With a broken heart for decades, I longed to have Smokey back. My dream came true in 2016 when I had the opportunity to “become” Smokey Bear for a presentation on Fire Prevention with the Clinton Township Fire Company at the Montgomery Area Elementary School. Seeing the reaction of the children when they saw Smokey was overwhelming. It was so much fun; I continued to do it every year since. The recent outing on October 10th was the same as the past, exhausting, and exhilarating at the same.

Smokey Bear wants to remind us that everyone should have smoke alarms in every place where people sleep in the home (which might include recliners!), to replace the batteries twice a year (daylight savings time is a good reminder), and ensure that children know what to do in the event of a home fire. They should know to keep low, especially when there is smoke in the home, have two exit paths of escaping from the home or apartment, and assemble at a pre-arranged meeting point a safe distance from the home or apartment building.

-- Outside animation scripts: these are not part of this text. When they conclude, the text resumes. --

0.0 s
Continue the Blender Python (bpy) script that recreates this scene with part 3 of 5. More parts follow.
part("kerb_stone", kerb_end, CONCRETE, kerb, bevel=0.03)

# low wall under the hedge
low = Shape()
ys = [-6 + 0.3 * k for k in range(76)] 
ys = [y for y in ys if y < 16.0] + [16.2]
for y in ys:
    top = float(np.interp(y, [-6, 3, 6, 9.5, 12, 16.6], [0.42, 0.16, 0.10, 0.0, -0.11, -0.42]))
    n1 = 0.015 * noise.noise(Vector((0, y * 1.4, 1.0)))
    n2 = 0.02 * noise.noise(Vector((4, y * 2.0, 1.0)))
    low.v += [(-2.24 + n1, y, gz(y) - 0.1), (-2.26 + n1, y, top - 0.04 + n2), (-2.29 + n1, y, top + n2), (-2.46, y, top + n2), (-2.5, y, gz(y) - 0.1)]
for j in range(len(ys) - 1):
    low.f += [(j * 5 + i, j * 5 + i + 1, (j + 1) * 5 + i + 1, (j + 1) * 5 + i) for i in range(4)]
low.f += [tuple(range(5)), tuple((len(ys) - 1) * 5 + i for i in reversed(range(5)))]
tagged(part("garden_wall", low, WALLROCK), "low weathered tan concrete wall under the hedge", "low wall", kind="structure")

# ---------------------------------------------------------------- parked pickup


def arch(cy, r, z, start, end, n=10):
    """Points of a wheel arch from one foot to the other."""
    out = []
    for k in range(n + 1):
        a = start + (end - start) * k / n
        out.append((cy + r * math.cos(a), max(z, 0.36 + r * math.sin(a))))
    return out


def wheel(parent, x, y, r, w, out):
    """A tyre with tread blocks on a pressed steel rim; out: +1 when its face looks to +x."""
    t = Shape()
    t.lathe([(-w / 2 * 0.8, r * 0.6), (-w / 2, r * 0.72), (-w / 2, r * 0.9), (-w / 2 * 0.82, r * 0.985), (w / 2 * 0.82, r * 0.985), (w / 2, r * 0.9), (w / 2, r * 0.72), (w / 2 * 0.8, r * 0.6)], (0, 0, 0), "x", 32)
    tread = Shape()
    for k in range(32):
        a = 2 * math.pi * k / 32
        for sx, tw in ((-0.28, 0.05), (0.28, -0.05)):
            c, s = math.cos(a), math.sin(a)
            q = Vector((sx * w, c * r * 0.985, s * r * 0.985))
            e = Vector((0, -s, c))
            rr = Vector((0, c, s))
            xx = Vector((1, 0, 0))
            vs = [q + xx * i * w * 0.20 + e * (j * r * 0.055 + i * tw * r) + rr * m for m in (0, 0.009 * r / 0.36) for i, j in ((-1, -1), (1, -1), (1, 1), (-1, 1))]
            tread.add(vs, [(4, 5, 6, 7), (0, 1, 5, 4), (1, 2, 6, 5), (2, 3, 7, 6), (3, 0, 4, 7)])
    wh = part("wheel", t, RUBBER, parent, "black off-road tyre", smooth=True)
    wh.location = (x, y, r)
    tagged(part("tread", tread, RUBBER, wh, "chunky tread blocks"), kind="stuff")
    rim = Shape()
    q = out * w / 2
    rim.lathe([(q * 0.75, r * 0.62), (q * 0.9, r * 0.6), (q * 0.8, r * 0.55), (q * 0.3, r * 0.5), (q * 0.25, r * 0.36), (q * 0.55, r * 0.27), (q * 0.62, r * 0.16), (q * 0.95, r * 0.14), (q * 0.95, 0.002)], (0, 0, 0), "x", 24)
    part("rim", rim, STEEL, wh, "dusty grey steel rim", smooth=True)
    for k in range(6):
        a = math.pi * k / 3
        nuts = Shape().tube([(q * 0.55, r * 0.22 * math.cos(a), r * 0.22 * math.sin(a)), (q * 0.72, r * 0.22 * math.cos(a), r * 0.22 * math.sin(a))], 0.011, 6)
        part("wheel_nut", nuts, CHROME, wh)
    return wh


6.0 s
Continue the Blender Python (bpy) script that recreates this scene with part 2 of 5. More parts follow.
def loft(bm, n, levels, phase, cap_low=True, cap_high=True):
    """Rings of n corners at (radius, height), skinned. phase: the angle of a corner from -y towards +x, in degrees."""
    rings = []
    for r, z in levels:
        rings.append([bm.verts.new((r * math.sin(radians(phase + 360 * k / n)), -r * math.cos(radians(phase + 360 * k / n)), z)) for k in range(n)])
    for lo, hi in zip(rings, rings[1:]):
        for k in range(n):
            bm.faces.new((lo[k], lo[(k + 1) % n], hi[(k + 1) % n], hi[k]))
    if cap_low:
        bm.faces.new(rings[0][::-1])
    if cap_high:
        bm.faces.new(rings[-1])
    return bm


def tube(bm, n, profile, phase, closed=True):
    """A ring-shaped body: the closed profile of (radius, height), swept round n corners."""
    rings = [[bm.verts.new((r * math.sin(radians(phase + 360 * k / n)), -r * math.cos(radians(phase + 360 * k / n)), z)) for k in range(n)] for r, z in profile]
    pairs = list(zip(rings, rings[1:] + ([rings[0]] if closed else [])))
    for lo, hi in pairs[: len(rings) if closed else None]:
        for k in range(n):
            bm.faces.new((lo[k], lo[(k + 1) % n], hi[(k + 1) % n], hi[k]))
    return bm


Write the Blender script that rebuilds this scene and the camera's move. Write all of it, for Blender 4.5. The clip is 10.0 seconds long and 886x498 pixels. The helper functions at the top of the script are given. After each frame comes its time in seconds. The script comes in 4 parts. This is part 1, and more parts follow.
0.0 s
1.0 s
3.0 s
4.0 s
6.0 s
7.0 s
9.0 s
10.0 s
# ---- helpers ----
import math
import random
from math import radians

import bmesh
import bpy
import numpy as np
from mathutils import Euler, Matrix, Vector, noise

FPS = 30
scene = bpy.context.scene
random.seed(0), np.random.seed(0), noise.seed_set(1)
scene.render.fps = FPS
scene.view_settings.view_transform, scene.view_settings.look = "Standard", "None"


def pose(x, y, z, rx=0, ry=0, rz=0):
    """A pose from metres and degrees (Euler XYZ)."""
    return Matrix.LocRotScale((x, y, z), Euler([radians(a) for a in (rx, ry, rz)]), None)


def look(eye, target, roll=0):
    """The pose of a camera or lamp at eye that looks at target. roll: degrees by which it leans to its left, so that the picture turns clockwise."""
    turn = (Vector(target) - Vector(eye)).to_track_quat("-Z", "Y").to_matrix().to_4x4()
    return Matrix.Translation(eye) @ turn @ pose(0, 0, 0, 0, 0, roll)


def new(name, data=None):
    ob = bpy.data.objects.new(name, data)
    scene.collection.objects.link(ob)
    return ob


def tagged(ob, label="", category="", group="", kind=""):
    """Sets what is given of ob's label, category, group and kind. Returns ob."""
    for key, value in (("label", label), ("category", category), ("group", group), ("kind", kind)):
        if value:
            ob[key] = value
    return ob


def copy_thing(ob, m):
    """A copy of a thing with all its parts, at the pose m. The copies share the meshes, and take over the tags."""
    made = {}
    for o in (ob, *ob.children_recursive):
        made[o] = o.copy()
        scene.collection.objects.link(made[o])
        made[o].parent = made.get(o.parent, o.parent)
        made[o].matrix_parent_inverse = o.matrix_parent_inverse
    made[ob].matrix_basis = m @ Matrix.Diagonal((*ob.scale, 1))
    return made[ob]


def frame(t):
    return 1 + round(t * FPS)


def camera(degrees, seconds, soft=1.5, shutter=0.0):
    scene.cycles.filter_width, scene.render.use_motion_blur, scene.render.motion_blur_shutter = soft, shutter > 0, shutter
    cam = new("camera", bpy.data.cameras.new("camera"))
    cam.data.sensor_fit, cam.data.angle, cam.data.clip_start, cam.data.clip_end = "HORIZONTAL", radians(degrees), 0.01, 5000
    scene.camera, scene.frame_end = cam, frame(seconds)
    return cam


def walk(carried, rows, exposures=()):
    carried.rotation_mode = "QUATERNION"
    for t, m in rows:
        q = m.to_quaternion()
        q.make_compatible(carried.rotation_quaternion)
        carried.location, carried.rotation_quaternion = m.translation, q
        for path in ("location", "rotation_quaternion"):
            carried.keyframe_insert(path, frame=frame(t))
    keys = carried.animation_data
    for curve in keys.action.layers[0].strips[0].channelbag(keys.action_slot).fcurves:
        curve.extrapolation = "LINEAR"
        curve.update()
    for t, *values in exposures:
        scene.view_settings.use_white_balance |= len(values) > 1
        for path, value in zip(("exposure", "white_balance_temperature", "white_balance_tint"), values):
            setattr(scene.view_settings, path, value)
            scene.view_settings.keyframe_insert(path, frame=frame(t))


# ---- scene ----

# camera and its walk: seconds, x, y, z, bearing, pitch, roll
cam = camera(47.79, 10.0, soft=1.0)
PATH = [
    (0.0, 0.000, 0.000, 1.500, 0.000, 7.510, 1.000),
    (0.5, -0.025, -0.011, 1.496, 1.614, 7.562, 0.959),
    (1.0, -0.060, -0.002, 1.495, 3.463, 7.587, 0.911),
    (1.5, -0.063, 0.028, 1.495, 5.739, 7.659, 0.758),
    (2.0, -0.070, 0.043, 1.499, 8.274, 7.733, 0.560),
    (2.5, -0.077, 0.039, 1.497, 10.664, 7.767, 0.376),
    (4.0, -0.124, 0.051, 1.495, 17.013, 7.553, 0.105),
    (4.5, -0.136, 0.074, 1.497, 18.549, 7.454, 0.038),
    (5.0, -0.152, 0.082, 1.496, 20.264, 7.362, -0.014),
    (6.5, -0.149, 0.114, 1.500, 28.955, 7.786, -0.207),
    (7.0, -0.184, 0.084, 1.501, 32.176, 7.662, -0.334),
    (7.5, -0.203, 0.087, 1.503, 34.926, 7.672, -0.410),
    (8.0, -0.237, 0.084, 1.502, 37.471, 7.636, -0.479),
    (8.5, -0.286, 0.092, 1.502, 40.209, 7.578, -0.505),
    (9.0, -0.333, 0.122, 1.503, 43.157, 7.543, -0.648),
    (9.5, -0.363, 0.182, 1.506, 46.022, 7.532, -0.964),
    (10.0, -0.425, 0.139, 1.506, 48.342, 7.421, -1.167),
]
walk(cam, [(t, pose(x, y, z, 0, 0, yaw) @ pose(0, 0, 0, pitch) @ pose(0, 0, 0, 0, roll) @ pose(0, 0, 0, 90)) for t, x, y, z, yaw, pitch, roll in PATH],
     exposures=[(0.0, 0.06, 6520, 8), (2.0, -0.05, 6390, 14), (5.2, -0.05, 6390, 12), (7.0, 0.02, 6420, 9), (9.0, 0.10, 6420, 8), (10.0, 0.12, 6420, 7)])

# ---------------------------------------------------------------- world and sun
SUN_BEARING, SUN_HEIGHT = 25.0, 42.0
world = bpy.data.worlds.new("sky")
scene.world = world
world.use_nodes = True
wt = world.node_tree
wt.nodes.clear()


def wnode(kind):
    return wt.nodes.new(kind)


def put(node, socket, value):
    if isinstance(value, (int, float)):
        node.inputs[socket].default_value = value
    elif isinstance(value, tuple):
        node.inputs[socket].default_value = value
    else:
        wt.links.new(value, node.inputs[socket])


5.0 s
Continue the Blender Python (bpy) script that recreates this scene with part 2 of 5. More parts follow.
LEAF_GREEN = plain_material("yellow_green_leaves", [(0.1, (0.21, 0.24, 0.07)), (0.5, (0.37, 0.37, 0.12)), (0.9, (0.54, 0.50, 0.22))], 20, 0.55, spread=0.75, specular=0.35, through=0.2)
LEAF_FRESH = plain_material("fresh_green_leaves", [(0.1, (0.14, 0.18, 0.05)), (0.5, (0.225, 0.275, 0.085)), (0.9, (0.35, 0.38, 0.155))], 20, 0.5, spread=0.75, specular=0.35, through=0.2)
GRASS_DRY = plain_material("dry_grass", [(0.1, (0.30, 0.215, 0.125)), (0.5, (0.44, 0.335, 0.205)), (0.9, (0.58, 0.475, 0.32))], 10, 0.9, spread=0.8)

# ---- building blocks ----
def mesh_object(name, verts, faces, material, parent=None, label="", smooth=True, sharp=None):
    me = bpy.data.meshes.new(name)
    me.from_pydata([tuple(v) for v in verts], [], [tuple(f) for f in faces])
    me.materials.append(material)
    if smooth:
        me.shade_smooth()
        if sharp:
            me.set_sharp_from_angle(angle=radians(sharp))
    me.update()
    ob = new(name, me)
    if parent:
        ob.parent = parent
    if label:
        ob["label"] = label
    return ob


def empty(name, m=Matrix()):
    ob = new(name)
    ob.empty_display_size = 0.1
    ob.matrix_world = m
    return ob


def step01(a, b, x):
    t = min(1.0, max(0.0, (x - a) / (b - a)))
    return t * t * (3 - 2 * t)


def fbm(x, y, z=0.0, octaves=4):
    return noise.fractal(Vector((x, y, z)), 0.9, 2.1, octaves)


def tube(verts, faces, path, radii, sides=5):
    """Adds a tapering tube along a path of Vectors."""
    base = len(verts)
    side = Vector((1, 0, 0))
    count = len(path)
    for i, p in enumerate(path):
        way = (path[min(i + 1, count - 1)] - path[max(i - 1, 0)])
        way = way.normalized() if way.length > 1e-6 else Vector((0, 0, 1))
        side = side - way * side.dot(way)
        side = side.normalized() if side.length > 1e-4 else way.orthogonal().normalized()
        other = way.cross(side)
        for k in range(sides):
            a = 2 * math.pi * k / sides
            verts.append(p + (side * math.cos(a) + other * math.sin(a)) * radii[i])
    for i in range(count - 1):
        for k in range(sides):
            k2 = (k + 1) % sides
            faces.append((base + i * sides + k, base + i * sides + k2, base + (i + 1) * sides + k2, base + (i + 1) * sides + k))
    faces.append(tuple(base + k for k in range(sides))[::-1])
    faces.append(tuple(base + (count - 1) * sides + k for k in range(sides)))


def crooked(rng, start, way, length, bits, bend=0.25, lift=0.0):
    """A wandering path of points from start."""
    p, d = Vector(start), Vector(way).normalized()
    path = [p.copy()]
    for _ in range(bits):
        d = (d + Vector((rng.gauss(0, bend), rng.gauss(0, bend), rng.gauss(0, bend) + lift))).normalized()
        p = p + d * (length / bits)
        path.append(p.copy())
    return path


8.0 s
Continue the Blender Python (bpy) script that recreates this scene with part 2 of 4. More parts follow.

And one last note — as a ‘bearer’ of Smokey’s legacy, I want to clarify that his official name is Smokey Bear, with no middle name “the.” That was added by two songwriters to a popular song in 1952 to keep the song’s rhythm, and it just stuck. What has also stuck is his enduring image — one of the best-known marketing images in American history — a symbol that reminds us of our personal responsibility for fire safety: happy 75th Birthday, Smokey Bear.